Government still don't have a plan in place for the effective battle against HIV/Aids. And this is exactly where the court nailed them. The Msimang episode started with her expressed "no" response on national TV when asked whether government will comply with the court order. Of course government is now trying to "put things in perspective" by stating that what the Health Minister said was not what she meant. The long and short of this is that government wants the Constitutional Court to decide on the matter. One of the stupid remarks made by a government official (Msimang herself) was that this ruling was only by one High Court, and that others might come to a different conclusion. How high is a High Court, and what makes one different to another? Will government quickly go and amend the constitution so that the Constitutional Court must rule in their favour? Mugabe has been doing it for some time and we've all seen Deputy President Zuma and Mbeki's support there, why not here?
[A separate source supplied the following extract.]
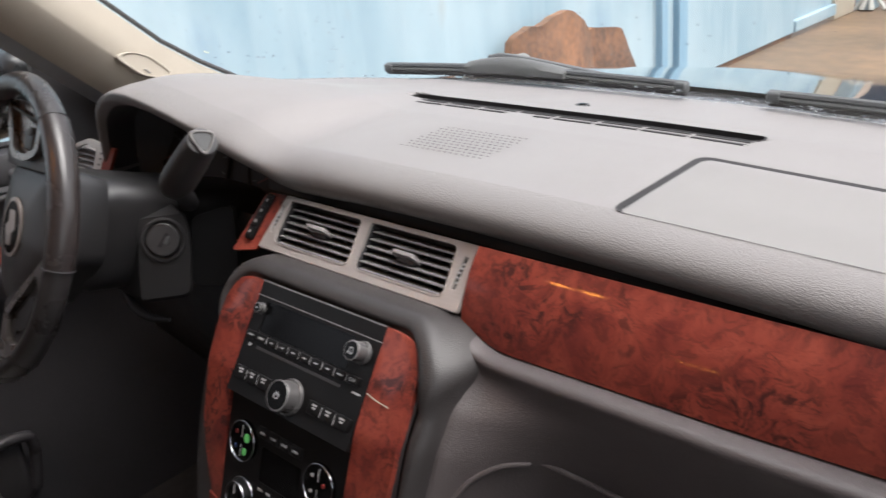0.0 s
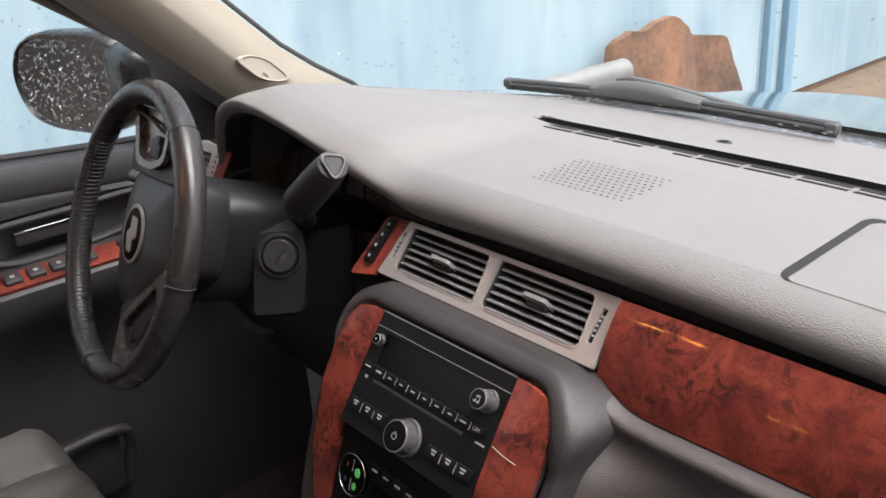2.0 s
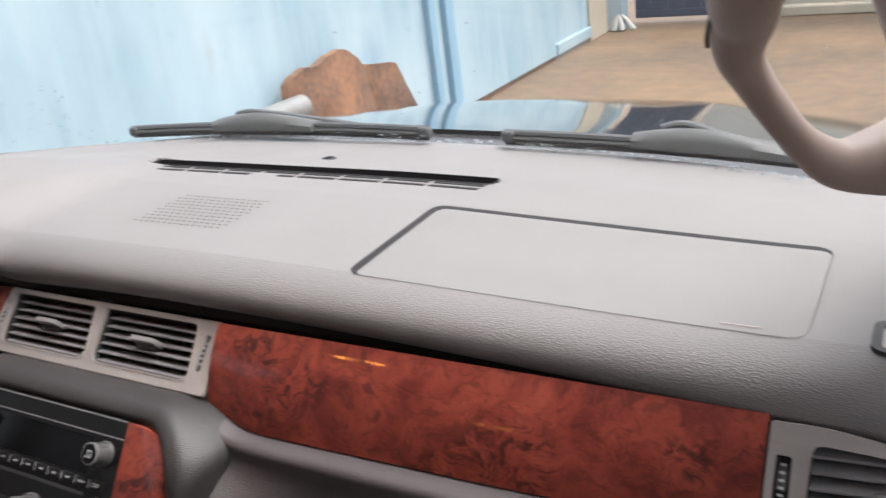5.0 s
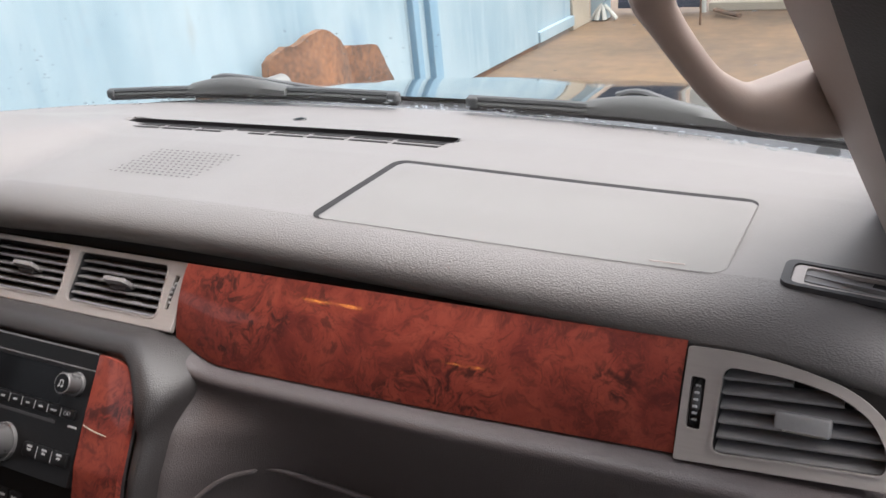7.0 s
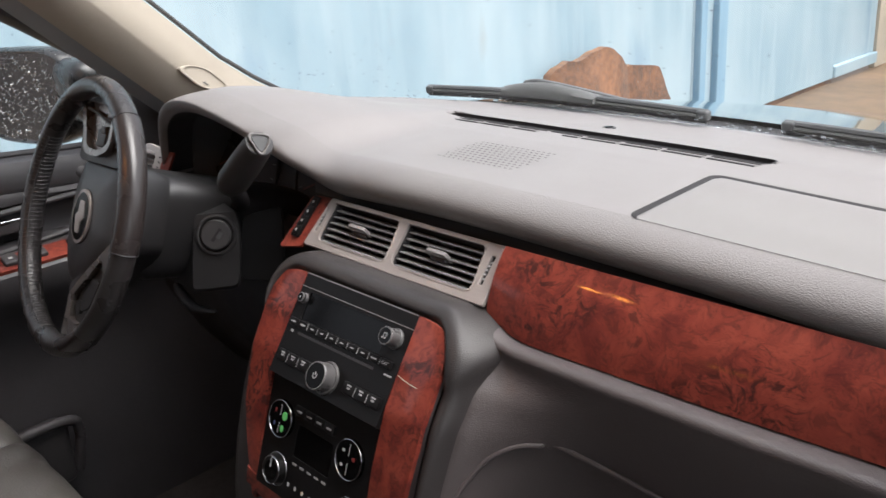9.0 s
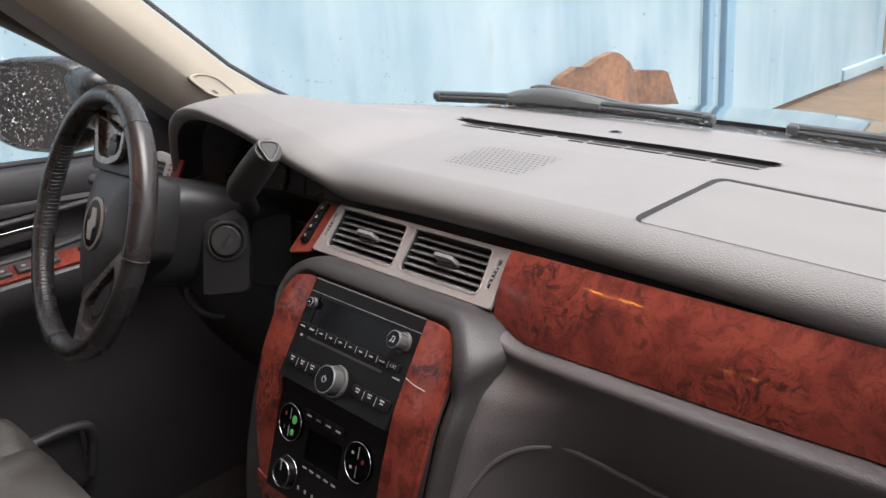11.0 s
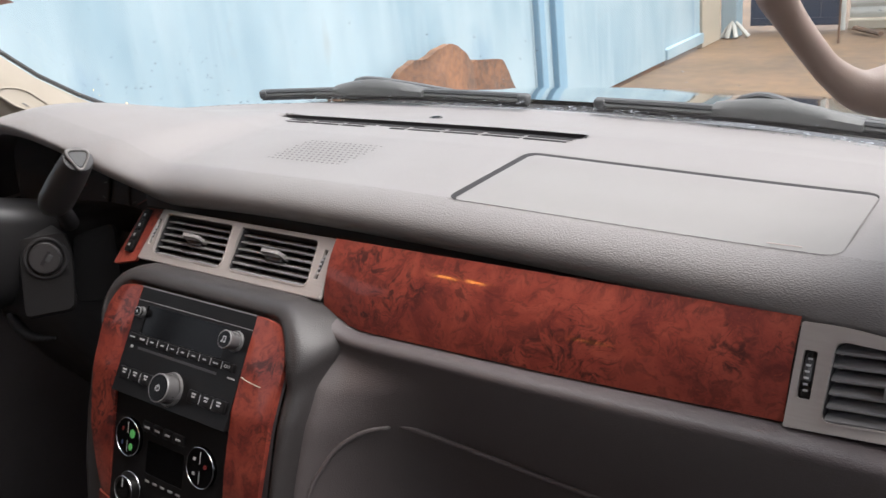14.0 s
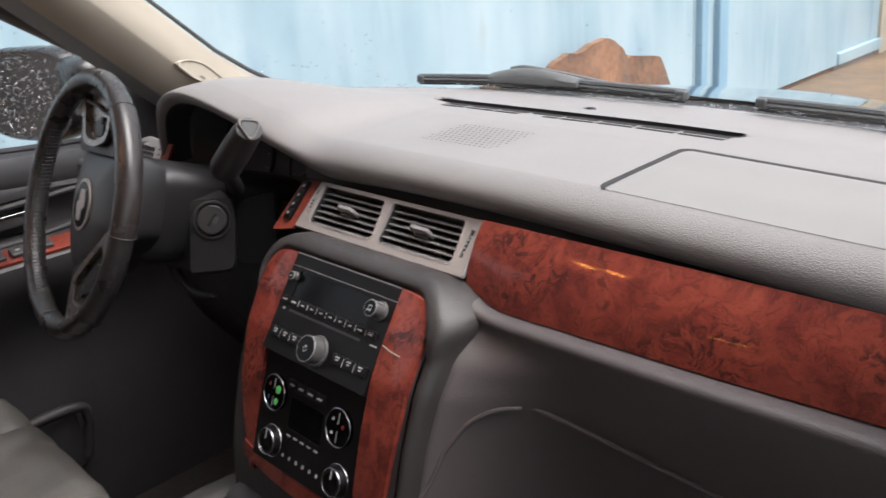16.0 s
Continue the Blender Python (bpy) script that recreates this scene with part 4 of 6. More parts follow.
def center_vents():
    t = thing("center_air_vents", "pair of louvred air vents in a satin nickel bezel", "air vent", (0, 0.06, 1.15))
    out = rounded([(-0.160, -0.002), (0.1515, -0.002), (0.1455, 0.0665), (-0.153, 0.0665)], 0.003, 2)
    h1 = rounded([(-0.1385, 0.0085), (-0.0100, 0.0085), (-0.0185, 0.0610), (-0.1415, 0.0610)], [0.009, 0.011, 0.005, 0.006], 5)
    h2 = rounded([(-0.0005, 0.0085), (0.1275, 0.0085), (0.1195, 0.0610), (-0.0030, 0.0610)], [0.011, 0.010, 0.006, 0.005], 5)
    w1, w2 = rect(-0.1525, 0.0190, -0.1475, 0.0520, 0.0012), rect(0.1325, 0.0190, 0.1378, 0.0520, 0.0012)
    part("bezel", plate(out, 0.005, BEZ, holes=[h1, h2, w1, w2], base=-0.001), NICKEL, t, bevel=0.0012)
    for cx, hole in ((-0.0768, h1), (0.0608, h2)):
        bm = plate([((p - cx) * 1.03 + cx, (q - 0.0335) * 1.05 + 0.0335) for p, q in hole], 0.002, BEZ, base=-0.030)
        part("duct", bm, BLACK, t, "black duct behind the louvres")
        wall = bmesh.new()
        sheet([[BEZ @ Vector((p, q, z)) for p, q in hole] for z in (0.001, -0.03)], close=True, bm=wall)
        part("duct_wall", wall, BLACK, t)
        slat_block(t, cx - 0.0615, cx + 0.0615, 0.0090, 0.0605, BEZ, 6, radians(116))
        part("rim", plate([((p - cx) * 1.022 + cx, (q - 0.0348) * 1.055 + 0.0348) for p, q in hole], 0.0012, BEZ, holes=[hole], base=0.0036), NICKEL, t, "raised bright rim")
        tab = part("tab", plate(rounded([(cx - 0.0175, -0.006), (cx + 0.0175, -0.006), (cx + 0.0145, 0.0105), (cx - 0.0145, 0.0105)], 0.0025, 3), 0.0045, BEZ @ Matrix.Translation((0, 0.0385, -0.001)) @ Matrix.Rotation(radians(83), 4, "X")), TAB, t, "pale grey slider tab", bevel=0.0012)
        part("tab_foot", box(cx, 0.0325, -0.004, 0.024, 0.006, 0.010, BEZ, round_=0.0016), BLACK, tab)
        for k in range(3):
            part("vane", box(cx - 0.03 + 0.03 * k, 0.0335, -0.020, 0.0015, 0.046, 0.012, BEZ), BLACK, t)
    for u in (-0.1500, 0.1352):
        w = part("thumbwheel", tube([BEZ @ Vector((u, 0.0355 + 0.017 * math.sin(a), -0.0145 + 0.017 * math.cos(a))) for a in (-1.0, -0.6, -0.2, 0.2, 0.6, 1.0)], 0.0023, 8), BLACK, t, "black vent thumbwheel")
        for k in range(5):
            part("mark", box(u, 0.0260 + 0.0048 * k, 0.0046 - 0.0006 * abs(k - 2) ** 2, 0.0034, 0.0018, 0.0012, BEZ), LETTER, w, "white tick")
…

When will government start governing for the people? When will the ANC eventually realise that they're slowly but surely killing off their supporters? Good thing for all the conservatives you might think, but not at this cost!

Getting back to Mugabe. NEPAD (New Partnership of Africa's Development) support has been dropping in the Northern hemisphere. A South African and Nigerian initiative to promote African trade in the rest of the world, has a member which is not much liked in developed countries namely Robert Mugabe. Mbeki pleaded with the Commonwealth not to suspend Zimbabwe after the abortion they called a "fair and free" election. Eventually all agreed on a years' suspension only. Now the North has flooded Africa with criticism over the handling of the Zimbabwe affair, threatening withdrawal from NEPAD if neighbours can't look after neighbours. And here I must agree with Alec Irwin and Jacob Zuma (makes a change, doesn't it). Then again, if your neighbours' wife is alone at home being raped, will you sit back and turn up the TV or will you call the cops? If your neighbour dumps all his refuse / rubbish on the paving, will you reprimand him or join him?
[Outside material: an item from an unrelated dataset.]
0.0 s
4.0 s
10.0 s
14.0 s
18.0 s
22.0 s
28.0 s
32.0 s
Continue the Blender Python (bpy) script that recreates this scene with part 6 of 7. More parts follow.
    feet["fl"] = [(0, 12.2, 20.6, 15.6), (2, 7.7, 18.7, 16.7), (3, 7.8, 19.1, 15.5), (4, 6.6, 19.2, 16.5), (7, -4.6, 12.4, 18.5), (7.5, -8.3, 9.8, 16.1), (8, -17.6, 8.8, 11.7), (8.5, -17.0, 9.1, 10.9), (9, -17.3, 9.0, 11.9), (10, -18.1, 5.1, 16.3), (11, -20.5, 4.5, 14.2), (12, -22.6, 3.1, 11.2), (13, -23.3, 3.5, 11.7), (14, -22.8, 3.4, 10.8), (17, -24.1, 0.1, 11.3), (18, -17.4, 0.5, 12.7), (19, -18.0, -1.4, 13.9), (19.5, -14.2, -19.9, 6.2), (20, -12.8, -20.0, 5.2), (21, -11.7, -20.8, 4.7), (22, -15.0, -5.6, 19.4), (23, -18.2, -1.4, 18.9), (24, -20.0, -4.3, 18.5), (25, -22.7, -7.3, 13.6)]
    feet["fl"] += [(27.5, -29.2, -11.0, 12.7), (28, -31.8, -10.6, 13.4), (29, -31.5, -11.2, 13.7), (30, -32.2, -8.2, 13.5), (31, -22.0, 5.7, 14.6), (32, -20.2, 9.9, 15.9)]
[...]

Now let's get real here! What did the government expect after their initial jubilation of the fairness and "freeness" of the Zimbabwe election, to only afterwards tone down their party music? Did they really think that the world would ignore their own analysis of the proceedings and accept South Africas' version? Not! And with more intimidation and attacks than ever before in ZImbabwe, what must the developed world do now? The limited sanctions were a good start, but what do you do with a worm like Mugabe? Squash him.
Of course Zanu-PFs' Zimbabwe is a bad apple in the African basket. Get rid of it now. Exclude it from feature plans, especially as far as economic development with the "outside Africa" is concerned.

And in the meantime our economy has not seen the worst of the falling Rand saga as yet. Last week I reported on the price of milk, so big was my surprise when checking sachet prices at the local Engen (Mobil) shop and discovering that these guys charge well over six bucks a liter! Then again cigarette prices are close on 30% more than at the local Greek shop. Should've expected that! Big story on Sunday was the relevant price increases on basic foodstuff. With some products being increased by up to between 40 and 69% in one go where the estimated manufacturing cost amounted to nothing more than 12 to 14%. But this ain't nothing yet! Fuel is going up by 25 cents a liter next month which will speed up the already rolling ball of ever increasing prices.

I am currently looking at a certain business opportunity with the prospect of starting my own business. Seems this is the only way to "sort-of" survive in this country. Looking at most of our population the business owner seems to be the survivor. That of course excludes all high-flying government officials

If you haven't seen a Banana Republic as yet, hang on, we're getting there!